Scene script records:
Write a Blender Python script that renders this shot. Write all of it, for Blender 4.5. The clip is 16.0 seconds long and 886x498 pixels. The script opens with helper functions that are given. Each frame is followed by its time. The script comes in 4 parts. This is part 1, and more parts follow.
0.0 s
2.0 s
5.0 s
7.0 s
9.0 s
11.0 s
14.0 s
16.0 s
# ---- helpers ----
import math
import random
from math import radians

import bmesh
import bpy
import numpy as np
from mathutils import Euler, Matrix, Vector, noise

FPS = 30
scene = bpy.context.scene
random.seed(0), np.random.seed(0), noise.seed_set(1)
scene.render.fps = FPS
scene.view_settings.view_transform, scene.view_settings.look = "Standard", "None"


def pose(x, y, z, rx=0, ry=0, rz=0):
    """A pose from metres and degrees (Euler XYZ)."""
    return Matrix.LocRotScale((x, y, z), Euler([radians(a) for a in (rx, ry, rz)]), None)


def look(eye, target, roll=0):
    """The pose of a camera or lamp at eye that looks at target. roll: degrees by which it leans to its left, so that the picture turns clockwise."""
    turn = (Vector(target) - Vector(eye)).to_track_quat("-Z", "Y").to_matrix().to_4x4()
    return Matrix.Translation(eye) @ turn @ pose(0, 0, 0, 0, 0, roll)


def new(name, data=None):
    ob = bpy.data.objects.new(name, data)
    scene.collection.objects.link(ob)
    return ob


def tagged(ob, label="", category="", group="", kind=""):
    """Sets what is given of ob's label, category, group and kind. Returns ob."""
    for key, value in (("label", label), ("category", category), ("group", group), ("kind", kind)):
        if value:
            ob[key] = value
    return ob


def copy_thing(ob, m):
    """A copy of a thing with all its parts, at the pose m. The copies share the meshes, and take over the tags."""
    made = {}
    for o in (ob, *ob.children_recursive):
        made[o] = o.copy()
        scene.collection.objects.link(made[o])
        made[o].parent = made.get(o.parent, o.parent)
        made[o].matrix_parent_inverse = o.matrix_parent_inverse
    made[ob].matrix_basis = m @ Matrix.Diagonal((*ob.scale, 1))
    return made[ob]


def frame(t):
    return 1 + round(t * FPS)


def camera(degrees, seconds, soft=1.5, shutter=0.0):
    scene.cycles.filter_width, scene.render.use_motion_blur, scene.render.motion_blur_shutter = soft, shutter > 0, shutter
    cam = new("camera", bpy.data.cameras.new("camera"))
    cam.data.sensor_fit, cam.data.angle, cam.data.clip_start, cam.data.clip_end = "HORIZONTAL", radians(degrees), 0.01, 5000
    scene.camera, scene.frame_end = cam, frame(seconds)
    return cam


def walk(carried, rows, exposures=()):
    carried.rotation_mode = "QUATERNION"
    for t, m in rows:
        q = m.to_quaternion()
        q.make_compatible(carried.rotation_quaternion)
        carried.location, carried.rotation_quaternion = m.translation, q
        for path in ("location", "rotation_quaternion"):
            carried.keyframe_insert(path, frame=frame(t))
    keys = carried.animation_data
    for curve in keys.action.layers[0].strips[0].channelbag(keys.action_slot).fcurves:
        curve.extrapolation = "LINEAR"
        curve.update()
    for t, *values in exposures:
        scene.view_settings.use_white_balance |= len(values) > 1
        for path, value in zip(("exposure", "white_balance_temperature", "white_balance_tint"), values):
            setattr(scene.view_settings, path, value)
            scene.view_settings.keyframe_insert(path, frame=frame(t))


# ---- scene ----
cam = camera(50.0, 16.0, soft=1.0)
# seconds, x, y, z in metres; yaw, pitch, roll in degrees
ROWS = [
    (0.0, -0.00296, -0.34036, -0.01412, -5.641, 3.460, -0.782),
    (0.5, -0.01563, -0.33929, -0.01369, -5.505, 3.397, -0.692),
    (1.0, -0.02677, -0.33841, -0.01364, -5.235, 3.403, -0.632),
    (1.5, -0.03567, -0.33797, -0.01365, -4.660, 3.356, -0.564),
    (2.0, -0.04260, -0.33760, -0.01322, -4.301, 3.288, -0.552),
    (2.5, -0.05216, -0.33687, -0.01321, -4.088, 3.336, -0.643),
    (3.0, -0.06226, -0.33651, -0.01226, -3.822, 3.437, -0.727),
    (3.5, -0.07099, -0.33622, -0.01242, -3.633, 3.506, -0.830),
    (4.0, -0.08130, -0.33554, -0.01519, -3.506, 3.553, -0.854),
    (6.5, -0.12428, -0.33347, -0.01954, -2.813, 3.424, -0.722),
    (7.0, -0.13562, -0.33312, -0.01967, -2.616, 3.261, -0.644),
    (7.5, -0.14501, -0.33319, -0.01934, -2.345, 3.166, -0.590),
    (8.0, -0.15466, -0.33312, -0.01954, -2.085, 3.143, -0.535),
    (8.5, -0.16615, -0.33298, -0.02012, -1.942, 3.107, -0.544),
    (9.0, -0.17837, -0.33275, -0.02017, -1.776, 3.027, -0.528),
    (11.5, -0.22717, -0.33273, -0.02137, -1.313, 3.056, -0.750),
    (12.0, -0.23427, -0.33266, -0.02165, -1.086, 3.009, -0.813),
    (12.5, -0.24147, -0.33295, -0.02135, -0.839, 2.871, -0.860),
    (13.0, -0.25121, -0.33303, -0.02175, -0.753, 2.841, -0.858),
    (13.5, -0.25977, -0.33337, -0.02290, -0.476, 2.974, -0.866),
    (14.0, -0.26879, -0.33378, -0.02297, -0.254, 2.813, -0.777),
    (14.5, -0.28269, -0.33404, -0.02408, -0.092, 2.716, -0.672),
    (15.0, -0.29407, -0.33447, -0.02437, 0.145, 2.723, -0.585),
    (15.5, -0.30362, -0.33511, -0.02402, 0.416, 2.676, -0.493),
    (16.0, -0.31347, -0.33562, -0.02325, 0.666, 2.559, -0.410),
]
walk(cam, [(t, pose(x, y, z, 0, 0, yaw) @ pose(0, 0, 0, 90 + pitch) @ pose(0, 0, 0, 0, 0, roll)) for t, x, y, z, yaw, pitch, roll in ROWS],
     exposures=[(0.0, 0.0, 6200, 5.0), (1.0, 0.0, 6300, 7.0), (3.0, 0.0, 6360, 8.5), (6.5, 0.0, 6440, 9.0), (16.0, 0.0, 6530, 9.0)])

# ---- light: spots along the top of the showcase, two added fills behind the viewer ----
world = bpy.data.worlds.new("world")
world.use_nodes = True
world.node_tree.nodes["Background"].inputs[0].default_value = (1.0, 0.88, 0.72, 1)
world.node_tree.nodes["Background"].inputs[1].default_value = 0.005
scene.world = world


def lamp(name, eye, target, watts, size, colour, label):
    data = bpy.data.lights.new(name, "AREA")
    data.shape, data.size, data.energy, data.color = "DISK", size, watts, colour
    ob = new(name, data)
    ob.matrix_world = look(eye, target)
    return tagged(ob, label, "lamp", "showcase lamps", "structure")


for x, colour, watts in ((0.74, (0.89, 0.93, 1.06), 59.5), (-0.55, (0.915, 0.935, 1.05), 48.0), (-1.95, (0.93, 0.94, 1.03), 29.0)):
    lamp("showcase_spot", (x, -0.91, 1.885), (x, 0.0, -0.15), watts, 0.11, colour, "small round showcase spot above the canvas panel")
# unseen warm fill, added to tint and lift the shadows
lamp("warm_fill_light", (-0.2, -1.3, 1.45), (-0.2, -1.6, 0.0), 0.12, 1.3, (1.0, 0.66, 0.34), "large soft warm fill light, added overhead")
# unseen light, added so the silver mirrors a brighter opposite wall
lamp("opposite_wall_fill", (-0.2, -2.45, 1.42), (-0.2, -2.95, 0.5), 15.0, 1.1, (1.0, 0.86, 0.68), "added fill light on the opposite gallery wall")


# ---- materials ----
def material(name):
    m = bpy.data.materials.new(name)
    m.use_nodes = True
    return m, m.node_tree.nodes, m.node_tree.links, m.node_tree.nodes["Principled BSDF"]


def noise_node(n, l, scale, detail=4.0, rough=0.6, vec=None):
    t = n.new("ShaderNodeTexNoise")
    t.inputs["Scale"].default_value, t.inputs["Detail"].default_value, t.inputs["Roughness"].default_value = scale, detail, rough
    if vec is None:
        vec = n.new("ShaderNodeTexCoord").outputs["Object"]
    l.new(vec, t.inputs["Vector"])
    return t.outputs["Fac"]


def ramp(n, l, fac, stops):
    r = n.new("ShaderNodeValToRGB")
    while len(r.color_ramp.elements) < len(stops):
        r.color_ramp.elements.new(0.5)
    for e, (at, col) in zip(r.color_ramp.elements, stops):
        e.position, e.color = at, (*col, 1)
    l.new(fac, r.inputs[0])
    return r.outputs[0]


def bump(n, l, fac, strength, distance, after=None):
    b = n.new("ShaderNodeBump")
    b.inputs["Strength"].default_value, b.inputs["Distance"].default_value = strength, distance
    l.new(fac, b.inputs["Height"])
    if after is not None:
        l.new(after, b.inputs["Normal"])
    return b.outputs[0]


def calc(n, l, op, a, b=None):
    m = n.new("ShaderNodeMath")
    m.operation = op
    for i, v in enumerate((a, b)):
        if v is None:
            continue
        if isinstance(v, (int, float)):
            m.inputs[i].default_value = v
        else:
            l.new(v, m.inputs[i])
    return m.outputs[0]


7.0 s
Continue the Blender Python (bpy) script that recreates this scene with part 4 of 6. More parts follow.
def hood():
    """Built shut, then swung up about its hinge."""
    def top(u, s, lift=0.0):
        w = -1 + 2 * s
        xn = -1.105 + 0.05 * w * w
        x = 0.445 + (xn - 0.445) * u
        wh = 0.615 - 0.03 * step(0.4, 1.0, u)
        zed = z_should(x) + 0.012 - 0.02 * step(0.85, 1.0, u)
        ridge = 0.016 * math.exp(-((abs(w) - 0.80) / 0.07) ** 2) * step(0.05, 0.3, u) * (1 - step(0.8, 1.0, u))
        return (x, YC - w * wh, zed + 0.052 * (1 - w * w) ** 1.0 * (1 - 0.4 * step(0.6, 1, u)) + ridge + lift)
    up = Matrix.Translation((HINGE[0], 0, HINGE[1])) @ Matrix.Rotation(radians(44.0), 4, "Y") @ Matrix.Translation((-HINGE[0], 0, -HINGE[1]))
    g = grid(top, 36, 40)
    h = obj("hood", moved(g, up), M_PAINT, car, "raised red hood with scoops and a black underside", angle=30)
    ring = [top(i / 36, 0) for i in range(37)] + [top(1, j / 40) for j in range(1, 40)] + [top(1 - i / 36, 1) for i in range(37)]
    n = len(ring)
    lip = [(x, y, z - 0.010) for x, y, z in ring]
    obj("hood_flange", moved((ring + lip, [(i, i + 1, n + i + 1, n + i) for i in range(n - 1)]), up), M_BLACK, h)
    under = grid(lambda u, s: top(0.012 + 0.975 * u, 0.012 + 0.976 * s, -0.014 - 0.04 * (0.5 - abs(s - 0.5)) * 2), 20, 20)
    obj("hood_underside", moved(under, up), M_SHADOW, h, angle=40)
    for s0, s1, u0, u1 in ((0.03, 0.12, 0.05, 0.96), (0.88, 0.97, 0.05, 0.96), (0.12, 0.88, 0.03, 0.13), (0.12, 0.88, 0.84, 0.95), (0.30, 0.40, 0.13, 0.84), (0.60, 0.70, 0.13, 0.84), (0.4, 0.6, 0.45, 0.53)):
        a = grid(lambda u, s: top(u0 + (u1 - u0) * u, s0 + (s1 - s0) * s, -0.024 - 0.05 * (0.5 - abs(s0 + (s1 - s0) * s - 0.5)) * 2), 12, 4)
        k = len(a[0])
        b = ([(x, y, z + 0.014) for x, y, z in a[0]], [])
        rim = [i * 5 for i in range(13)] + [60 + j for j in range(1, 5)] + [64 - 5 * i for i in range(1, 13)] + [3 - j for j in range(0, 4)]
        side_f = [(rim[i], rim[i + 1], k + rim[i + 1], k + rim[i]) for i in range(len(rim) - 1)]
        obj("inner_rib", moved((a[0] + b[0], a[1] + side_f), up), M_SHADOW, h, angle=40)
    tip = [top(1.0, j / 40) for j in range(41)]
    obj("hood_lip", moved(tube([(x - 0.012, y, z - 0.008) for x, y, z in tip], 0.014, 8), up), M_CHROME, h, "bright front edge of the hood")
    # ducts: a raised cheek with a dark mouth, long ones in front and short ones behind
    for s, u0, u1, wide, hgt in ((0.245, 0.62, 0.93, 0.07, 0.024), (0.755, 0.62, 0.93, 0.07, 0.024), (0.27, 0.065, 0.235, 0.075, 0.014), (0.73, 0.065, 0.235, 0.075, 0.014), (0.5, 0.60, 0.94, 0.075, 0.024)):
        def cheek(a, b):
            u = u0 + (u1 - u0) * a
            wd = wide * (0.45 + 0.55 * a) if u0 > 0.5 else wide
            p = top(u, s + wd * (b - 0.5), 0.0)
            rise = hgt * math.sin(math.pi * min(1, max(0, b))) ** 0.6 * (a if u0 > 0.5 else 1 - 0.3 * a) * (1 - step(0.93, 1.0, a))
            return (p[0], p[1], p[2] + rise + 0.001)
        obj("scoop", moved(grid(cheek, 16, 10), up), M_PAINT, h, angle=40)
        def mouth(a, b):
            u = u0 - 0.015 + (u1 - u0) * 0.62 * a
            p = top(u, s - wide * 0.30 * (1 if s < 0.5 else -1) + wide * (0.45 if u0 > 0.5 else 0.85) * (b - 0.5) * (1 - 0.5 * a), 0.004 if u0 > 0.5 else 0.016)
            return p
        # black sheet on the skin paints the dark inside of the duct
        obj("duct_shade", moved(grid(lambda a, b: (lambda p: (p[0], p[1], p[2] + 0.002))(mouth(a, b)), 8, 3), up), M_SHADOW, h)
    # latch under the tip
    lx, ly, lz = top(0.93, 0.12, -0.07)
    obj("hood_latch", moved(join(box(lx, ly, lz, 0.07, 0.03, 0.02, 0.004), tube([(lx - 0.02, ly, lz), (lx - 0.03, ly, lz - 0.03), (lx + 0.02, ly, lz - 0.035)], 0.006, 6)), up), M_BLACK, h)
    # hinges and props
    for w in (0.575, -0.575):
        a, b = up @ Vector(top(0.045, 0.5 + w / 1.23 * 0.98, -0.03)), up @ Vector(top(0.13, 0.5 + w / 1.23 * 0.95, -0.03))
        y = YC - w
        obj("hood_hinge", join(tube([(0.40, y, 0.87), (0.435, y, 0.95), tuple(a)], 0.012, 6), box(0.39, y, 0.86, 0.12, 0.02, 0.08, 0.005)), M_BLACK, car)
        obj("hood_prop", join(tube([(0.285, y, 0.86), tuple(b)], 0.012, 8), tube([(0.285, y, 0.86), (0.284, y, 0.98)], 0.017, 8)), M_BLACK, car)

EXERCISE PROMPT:
Repeat, unchanged, every line from the one that contains "for t, *values" to the one that contains "scene.view_settings.keyframe_insert(path, frame=frame(t))", including both, and no other line.

TASK ANSWER:
    for t, *values in exposures:
        scene.view_settings.use_white_balance |= len(values) > 1
        for path, value in zip(("exposure", "white_balance_temperature", "white_balance_tint"), values):
            setattr(scene.view_settings, path, value)
            scene.view_settings.keyframe_insert(path, frame=frame(t))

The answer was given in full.